Thursday, April 21, 2005

Walk Purua Hills

Having heard Alan Waddell (a delightful sounding gentleman of 90) interviewed on National Radio about his famous website archive of walks I am considering changing the name of my blog to Walk Purua Hills.

This morning, waking at 5.30 and realising after 15 minutes of churning through 'things to do before I leave for Wellington at noon', that I wasn't going back to sleep; I opened my eyes to see the skylight turning grey above me. Idea and action were simultaneous as I leapt out of bed and threw on clothes to go watch the sun rise. I set off up the farm track in the dark, the sky lightening behind me to illuminate various tricky gate latches. Heading up hill I waded through knee high grass sodden with dew. Coming round the slope the sky was beginning to cycle through its morning colours, silhouetting my destination: three trees atop a windswept grassy peak. I call them the Grandfathers, two totora and a taraire, and visit them often.

Dawn is a long time to stand still in a brisk autumn wind but my stillness allowed a hare to come bounding past me and six turkeys to awaken gradually from their roost high in a tree just downhill. I watched the wind pull the mists out of the hills and off the flats up into a grey cloud which hovered over Riponui valley as the sky behind it was gilded with blinding gold light.

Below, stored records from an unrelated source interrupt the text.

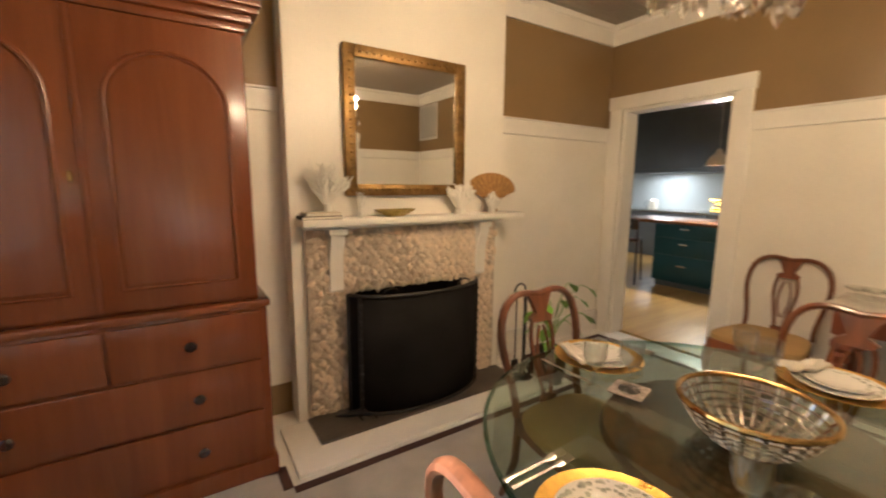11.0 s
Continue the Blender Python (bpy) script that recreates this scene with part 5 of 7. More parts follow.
# things by the front door
fpz = thing("hanging_bag", pose(5.62, -4.44, 0.55), "red and white cloth bag hanging on the door knob", "bag")
part("cloth", puff(B(), 0.20, 0.34, 0.07, pose(0, 0, 0.17, 90, 0, 30)), mat("red_cloth", (0.38, 0.02, 0.025), 0.9, var=0.2), fpz)
part("strap", tube(B(), bez((0, 0, 0.32), (-0.02, 0, 0.45), (0.02, 0, 0.45), (0.02, 0, 0.32), 8), 0.006, 5), M_LINEN, fpz)
pt = thing("potted_plant", pose(1.55, -5.02, 0), "dark leafy plant in a basket below the porch window", "potted plant")
part("basket", lathe(B(), [(0, 0), (0.13, 0), (0.17, 0.28), (0.155, 0.28), (0.12, 0.03)], 20), M_CLAY, pt)
bm = B()
for k in range(220):
    a, r, z = rng.uniform(0, 6.28), rng.uniform(0.02, 0.32), rng.uniform(0.35, 0.95)
    p = Vector((r * math.cos(a), r * math.sin(a) * 0.7, z))
    d = Vector((math.cos(a), math.sin(a), rng.uniform(-0.4, 0.9))).normalized() * 0.09
    s = d.cross(Vector((0, 0, 1))).normalized() * 0.018
    bm.faces.new([bm.verts.new(v) for v in (p, p + d * 0.5 + s, p + d, p + d * 0.5 - s)])
for k in range(14):
    a = k * 0.9
    tube(bm, [(0, 0, 0.25), (0.15 * math.cos(a), 0.12 * math.sin(a), 0.55), (0.22 * math.cos(a), 0.16 * math.sin(a), 0.85)], 0.004, 4)
part("foliage", bm, M_LEAFD, pt, smooth=None)


# ---- dining room ----
# glass table on a turned pedestal
TC = (2.38, 2.03)
TR, TZ = 0.72, 0.75
dt = thing("dining_table", pose(*TC, 0), "round glass-topped dining table on a dark wooden pedestal", "dining table")
top = part("glass_top", lathe(B(), [(0, TZ - 0.014), (TR - 0.012, TZ - 0.014), (TR - 0.012, TZ), (0, TZ)], 64), M_TTOP, dt, "clear greenish glass top")
part("bevelled_edge", lathe(B(), [(TR - 0.012, TZ - 0.014), (TR - 0.003, TZ - 0.012), (TR, TZ - 0.006), (TR - 0.012, TZ)], 64), M_TEDGE, dt, "green bevelled glass edge")
part("under_top", lathe(B(), [(0, TZ - 0.05), (0.36, TZ - 0.05), (0.38, TZ - 0.035), (0.37, TZ - 0.0165), (0, TZ - 0.0165)], 40), M_CHAIRW, dt, "round wooden bearer under the glass")
part("column", lathe(B(), [(0, 0.10), (0.11, 0.12), (0.13, 0.18), (0.08, 0.26), (0.06, 0.32), (0.10, 0.42), (0.07, 0.52), (0.12, 0.62), (0.14, 0.70), (0, 0.70)], 24), M_CHAIRW, dt)
for k in range(4):
    a = k * math.pi / 2 + 0.785
    c, s = math.cos(a), math.sin(a)
    pts = [(p.x * c, p.x * s, p.z) for p in bez((0.08, 0, 0.22), (0.22, 0, 0.24), (0.34, 0, 0.10), (0.47, 0, 0.045), 9)]
    part("foot", tube(B(), pts, [0.05, 0.05, 0.048, 0.045, 0.042, 0.038, 0.035, 0.033, 0.032, 0.03], 10), M_CHAIRW, dt)


def dining_chair(m, label, group):
    """A balloon-back chair; the sitter looks along local +y."""
    ob = thing("dining_chair", m, label, "chair", group)
    pts = bez((-0.19, -0.20, 0.45), (-0.17, -0.23, 0.60), (-0.27, -0.27, 0.74), (-0.20, -0.29, 0.89), 9)
    topc = bez((-0.20, -0.29, 0.89), (-0.15, -0.30, 0.97), (-0.08, -0.305, 0.955), (0, -0.30, 0.94), 7)[1:]
    left = pts + topc
    right = [Vector((-p.x, p.y, p.z)) for p in reversed(left[:-1])]
    part("back_frame", tube(B(), left + right, [0.020] * len(left) + [0.020] * len(right), 8, 0.75), M_CHAIRW, ob)
    bm = B()
    def yz(z):
        return -0.205 - 0.095 * (z - 0.45) / 0.5
    crest = [(-0.075, 0.955), (0.075, 0.955), (0.05, 0.91), (0.03, 0.86), (0.065, 0.84), (0.055, 0.82), (-0.055, 0.82), (-0.065, 0.84), (-0.03, 0.86), (-0.05, 0.91)]
    prism(bm, crest, "y", -0.012, 0.012)
    for v in bm.verts:
        v.co.y += yz(v.co.z)
    for s in (-1, 1):
        tube(bm, [(s * p.x, yz(p.z), p.z) for p in bez((0.05, 0, 0.83), (0.09, 0, 0.72), (0.035, 0, 0.62), (0.02, 0, 0.48), 9)], 0.011, 6, 0.8)
        tube(bm, [(s * p.x, yz(p.z), p.z) for p in bez((0.012, 0, 0.80), (0.05, 0, 0.70), (0.03, 0, 0.62), (0.006, 0, 0.56), 8)], 0.008, 6, 0.8)
    box(bm, -0.04, yz(0.47) - 0.012, 0.44, 0.04, yz(0.47) + 0.012, 0.50, 0.004)
    part("splat", bm, M_CHAIRW, ob, "pierced vase-shaped splat")
    bm = B()
    for s in (-1, 1):
        prism(bm, [(s * 0.185, -0.21), (s * 0.235, 0.22), (s * 0.20, 0.225), (s * 0.15, -0.20)], "z", 0.37, 0.435)
    prism(bm, [(-0.235, 0.20), (0.235, 0.20), (0.22, 0.235), (0.0, 0.245), (-0.22, 0.235)], "z", 0.37, 0.435)
    box(bm, -0.18, -0.225, 0.37, 0.18, -0.19, 0.44)
    part("seat_rail", bm, M_CHAIRW, ob)
    mm = pose(0, 0.01, 0.445)
    bm = soft_box(B(), 0.46, 0.45, 0.085, mm, 4)
    for v in bm.verts:
        v.co.x *= 0.88 + 0.28 * (v.co.y + 0.21) / 0.43
    part("seat", bm, M_TAN, ob, "tan upholstered seat")
    for s in (-1, 1):
        part("front_leg", tube(B(), bez((s * 0.205, 0.20, 0.39), (s * 0.26, 0.25, 0.28), (s * 0.20, 0.19, 0.14), (s * 0.225, 0.23, 0.016), 10), [0.034, 0.033, 0.030, 0.026, 0.022, 0.019, 0.017, 0.016, 0.016, 0.019, 0.024], 9), M_CHAIRW, ob)
        part("back_leg", tube(B(), [(s * 0.175, -0.20, 0.44), (s * 0.17, -0.22, 0.22), (s * 0.18, -0.29, 0.014)], [0.019, 0.017, 0.015], 8), M_CHAIRW, ob)
    return ob


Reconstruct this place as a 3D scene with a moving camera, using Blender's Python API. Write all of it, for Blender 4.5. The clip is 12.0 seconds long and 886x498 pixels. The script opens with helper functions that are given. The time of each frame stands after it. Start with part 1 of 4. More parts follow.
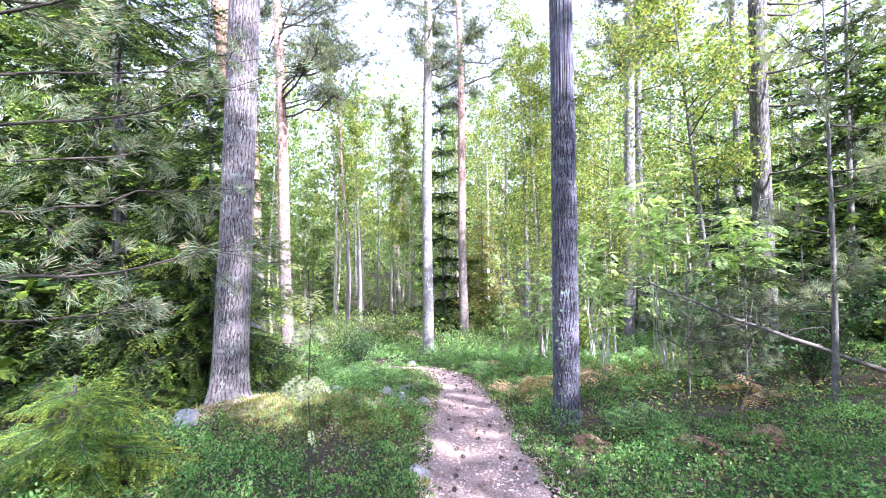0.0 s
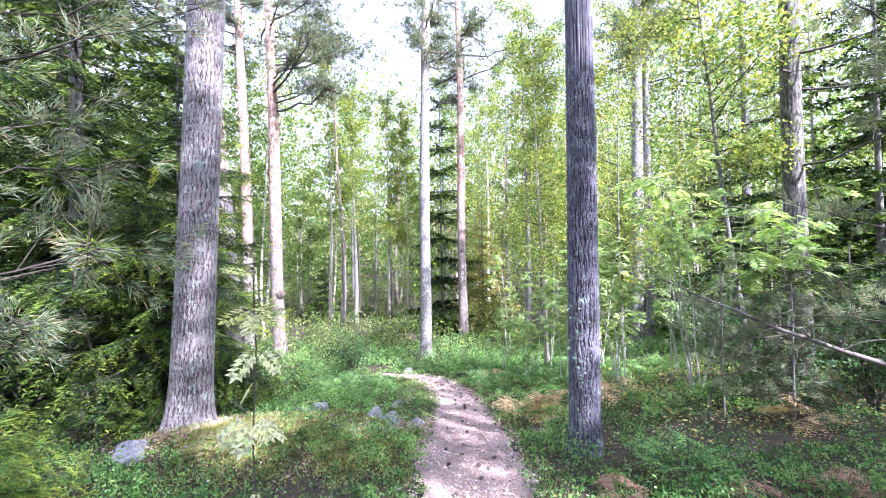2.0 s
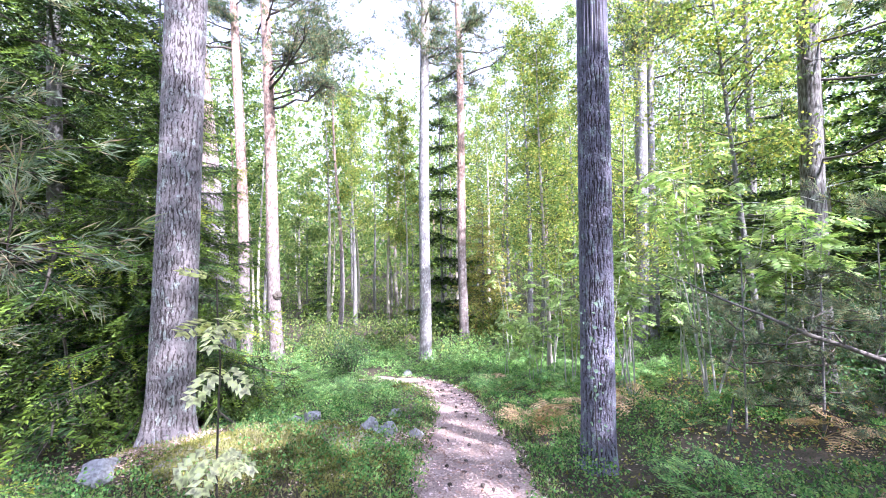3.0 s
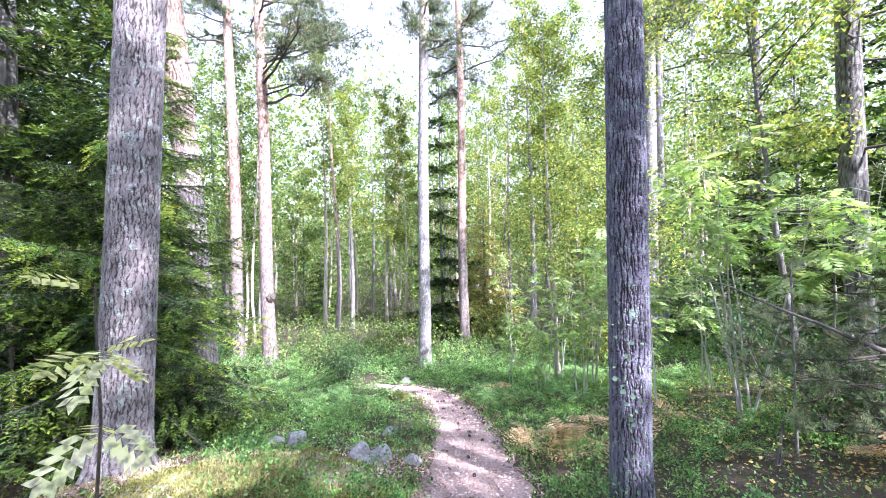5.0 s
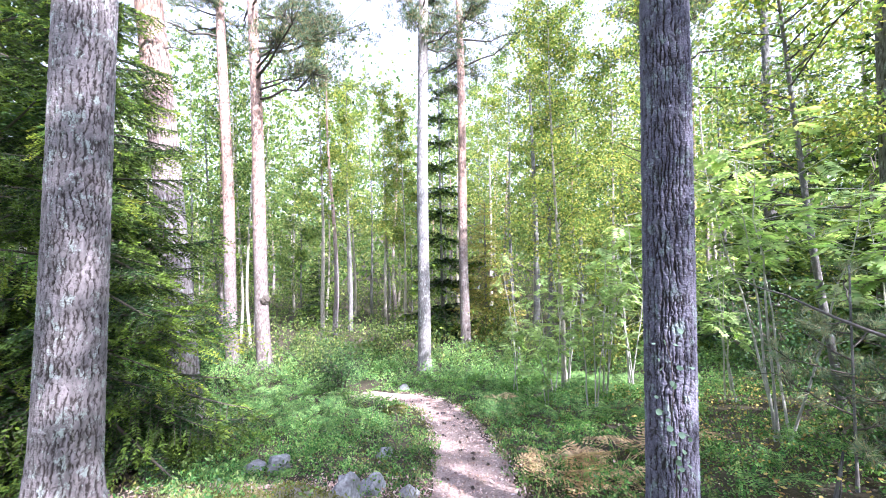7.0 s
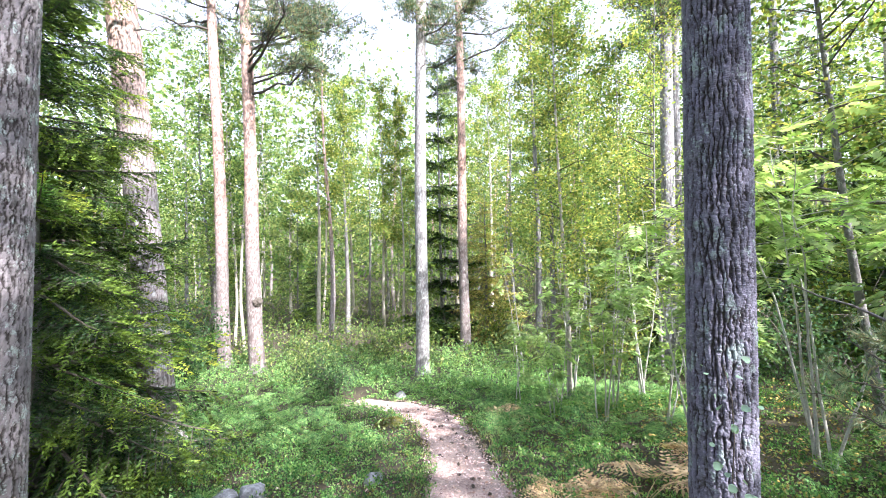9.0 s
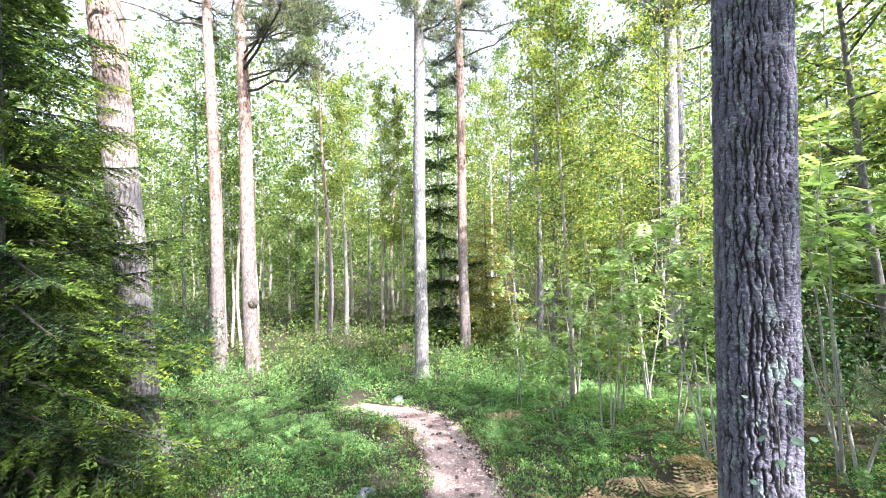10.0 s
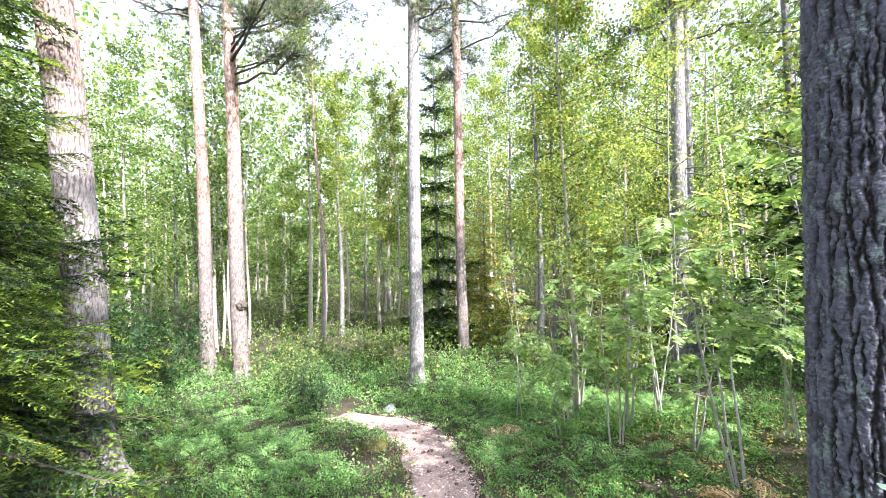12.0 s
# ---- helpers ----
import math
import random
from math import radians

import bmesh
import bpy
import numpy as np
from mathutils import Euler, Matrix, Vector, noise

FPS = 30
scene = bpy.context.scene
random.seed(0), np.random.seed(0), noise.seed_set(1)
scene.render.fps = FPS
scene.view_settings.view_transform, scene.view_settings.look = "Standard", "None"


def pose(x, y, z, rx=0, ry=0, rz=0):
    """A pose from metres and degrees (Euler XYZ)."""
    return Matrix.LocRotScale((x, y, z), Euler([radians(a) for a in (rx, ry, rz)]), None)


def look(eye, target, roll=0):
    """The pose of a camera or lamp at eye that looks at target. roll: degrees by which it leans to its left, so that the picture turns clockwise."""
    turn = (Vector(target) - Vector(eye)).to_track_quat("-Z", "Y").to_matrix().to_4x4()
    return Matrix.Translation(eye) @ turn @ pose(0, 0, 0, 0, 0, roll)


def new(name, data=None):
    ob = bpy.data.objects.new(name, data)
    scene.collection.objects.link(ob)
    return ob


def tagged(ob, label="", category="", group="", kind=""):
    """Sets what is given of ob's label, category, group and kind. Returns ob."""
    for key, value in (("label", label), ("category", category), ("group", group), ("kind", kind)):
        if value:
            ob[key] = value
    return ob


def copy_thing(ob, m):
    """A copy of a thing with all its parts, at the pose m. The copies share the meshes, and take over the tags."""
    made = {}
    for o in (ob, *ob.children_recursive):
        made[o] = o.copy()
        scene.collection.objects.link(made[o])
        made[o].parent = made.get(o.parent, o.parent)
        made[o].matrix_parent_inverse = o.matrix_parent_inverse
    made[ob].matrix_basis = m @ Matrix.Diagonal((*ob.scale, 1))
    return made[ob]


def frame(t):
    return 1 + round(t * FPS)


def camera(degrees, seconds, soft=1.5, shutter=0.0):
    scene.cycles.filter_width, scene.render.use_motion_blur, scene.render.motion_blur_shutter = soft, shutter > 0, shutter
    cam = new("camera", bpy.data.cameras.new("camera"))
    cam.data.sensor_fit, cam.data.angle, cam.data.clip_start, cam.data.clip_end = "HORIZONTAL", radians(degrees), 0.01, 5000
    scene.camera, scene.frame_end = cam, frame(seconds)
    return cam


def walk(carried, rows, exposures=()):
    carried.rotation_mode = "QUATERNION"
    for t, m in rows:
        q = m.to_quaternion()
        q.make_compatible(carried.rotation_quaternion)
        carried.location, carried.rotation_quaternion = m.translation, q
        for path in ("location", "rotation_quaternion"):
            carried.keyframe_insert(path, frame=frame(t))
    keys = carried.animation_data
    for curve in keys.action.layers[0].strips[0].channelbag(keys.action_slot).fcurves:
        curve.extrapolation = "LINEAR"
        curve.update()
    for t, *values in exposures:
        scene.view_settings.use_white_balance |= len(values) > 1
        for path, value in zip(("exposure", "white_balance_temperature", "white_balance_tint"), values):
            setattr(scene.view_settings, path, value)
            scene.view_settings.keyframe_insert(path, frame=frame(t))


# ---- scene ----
cam = camera(93.9, 12.0, soft=1.0)
METRES, EYE, TILT, LEAN, TURN = 3.4, 1.35, 0.0, 0.0, 0.0
ROWS = [
    (0.0, 0.0, 0.0, 0.0, 0.01, 0.64, 0.97),
    (0.5, 0.0005, 0.052, 0.0006, -0.01, 0.65, 0.96),
    (1.0, 0.0042, 0.1026, 0.0004, -0.03, 0.65, 0.98),
    (1.5, 0.007, 0.1529, -0.0011, -0.07, 0.67, 1.01),
    (2.0, 0.0098, 0.201, -0.0009, -0.07, 0.67, 1.05),
    (2.5, 0.0097, 0.2474, -0.0017, -0.09, 0.67, 1.09),
    (3.0, 0.0087, 0.2944, -0.0031, -0.1, 0.68, 1.1),
    (5.0, 0.0063, 0.4631, -0.0064, -0.13, 0.79, 1.16),
    (5.5, 0.0062, 0.501, -0.006, -0.15, 0.8, 1.17),
    (6.0, 0.0053, 0.5384, -0.0046, -0.16, 0.8, 1.18),
    (6.5, 0.0048, 0.5751, -0.0034, -0.16, 0.81, 1.19),
    (7.0, 0.0049, 0.6108, -0.0024, -0.14, 0.82, 1.2),
    (9.0, 0.0181, 0.7565, 0.0021, -0.11, 0.76, 1.29),
    (9.5, 0.0224, 0.7926, 0.0028, -0.09, 0.75, 1.32),
    (10.0, 0.0281, 0.8316, 0.0036, -0.06, 0.74, 1.36),
    (10.5, 0.035, 0.8709, 0.0033, -0.06, 0.71, 1.41),
    (11.0, 0.0448, 0.913, 0.0044, -0.06, 0.71, 1.44),
    (11.5, 0.0549, 0.9543, 0.0034, -0.05, 0.69, 1.49),
    (12.0, 0.0637, 0.9941, 0.0022, -0.04, 0.68, 1.54),
]
walk(cam, [(t, pose(0, 0, EYE, TILT, LEAN, TURN) @ pose(METRES * x, METRES * y, METRES * z, 90 + pitch, roll, yaw)) for t, x, y, z, yaw, pitch, roll in ROWS], [(0.0, 2.16, 5350, 29), (7.0, 2.1, 5450, 25), (9.0, 2.06, 5700, 19), (12.0, 2.04, 5800, 17)])

# ---- world, sun, exposure ----
SUN_AZ, SUN_EL = 140.0, 40.0      # compass degrees from +y towards +x, height
world = bpy.data.worlds.new("world")
scene.world = world
world.use_nodes = True
wn = world.node_tree.nodes
sky = wn.new("ShaderNodeTexSky")
sky.sky_type, sky.sun_disc = "NISHITA", False
sky.sun_elevation, sky.sun_rotation = radians(SUN_EL), radians(SUN_AZ)
sky.air_density, sky.dust_density = 1.0, 2.5
wn["Background"].inputs["Strength"].default_value = 0.15
veil = wn.new("ShaderNodeHueSaturation")      # thin white haze over the whole sky
veil.inputs["Saturation"].default_value, veil.inputs["Value"].default_value = 0.3, 1.05
world.node_tree.links.new(sky.outputs[0], veil.inputs["Color"])
world.node_tree.links.new(veil.outputs[0], wn["Background"].inputs["Color"])
sun = new("sun", bpy.data.lights.new("sun", "SUN"))
sun.data.energy, sun.data.angle, sun.data.color = 5.0, radians(0.6), (1.0, 0.91, 0.76)
_a, _e = radians(SUN_AZ), radians(SUN_EL)
sun.matrix_world = look((math.sin(_a) * math.cos(_e) * 40, math.cos(_a) * math.cos(_e) * 40, math.sin(_e) * 40), (0, 0, 0))


# ---- mesh helpers ----
def mesh_of(name, verts, faces, smooth=False, mat=None, attrs=None):
    """A mesh from numpy arrays; all faces have the same number of corners."""
    verts, faces = np.asarray(verts, float), np.asarray(faces, int)
    me = bpy.data.meshes.new(name)
    n, k = faces.shape
    me.vertices.add(len(verts)), me.loops.add(n * k), me.polygons.add(n)
    me.vertices.foreach_set("co", verts.ravel())
    me.loops.foreach_set("vertex_index", faces.ravel())
    me.polygons.foreach_set("loop_start", np.arange(n) * k)
    me.polygons.foreach_set("use_smooth", np.full(n, smooth))
    for key, values in (attrs or {}).items():
        me.attributes.new(key, "FLOAT", "POINT").data.foreach_set("value", np.asarray(values, float))
    me.update()
    me.validate()
    if mat:
        me.materials.append(mat)
    return me


def part(name, me, parent, label=""):
    ob = new(name, me)
    ob.parent = parent
    return tagged(ob, label)


def joined(pieces):
    """Several (verts, faces) as one."""
    vs, fs, n = [], [], 0
    for v, f in pieces:
        vs.append(v), fs.append(f + n)
        n += len(v)
    return np.concatenate(vs), np.concatenate(fs)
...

Sunrises both demand and defy reproduction or interpretation. I think it is their universality that makes cliches out of all possible descriptions and images. I know that their fast changing beauty is best appreciated by stilling the hand from pen, paint or camera, and just being fully present as each pink and gold moment bleeds into the next. Eventually though, I succumbed to the temptation pull out my little camera, and take this inadequate picture.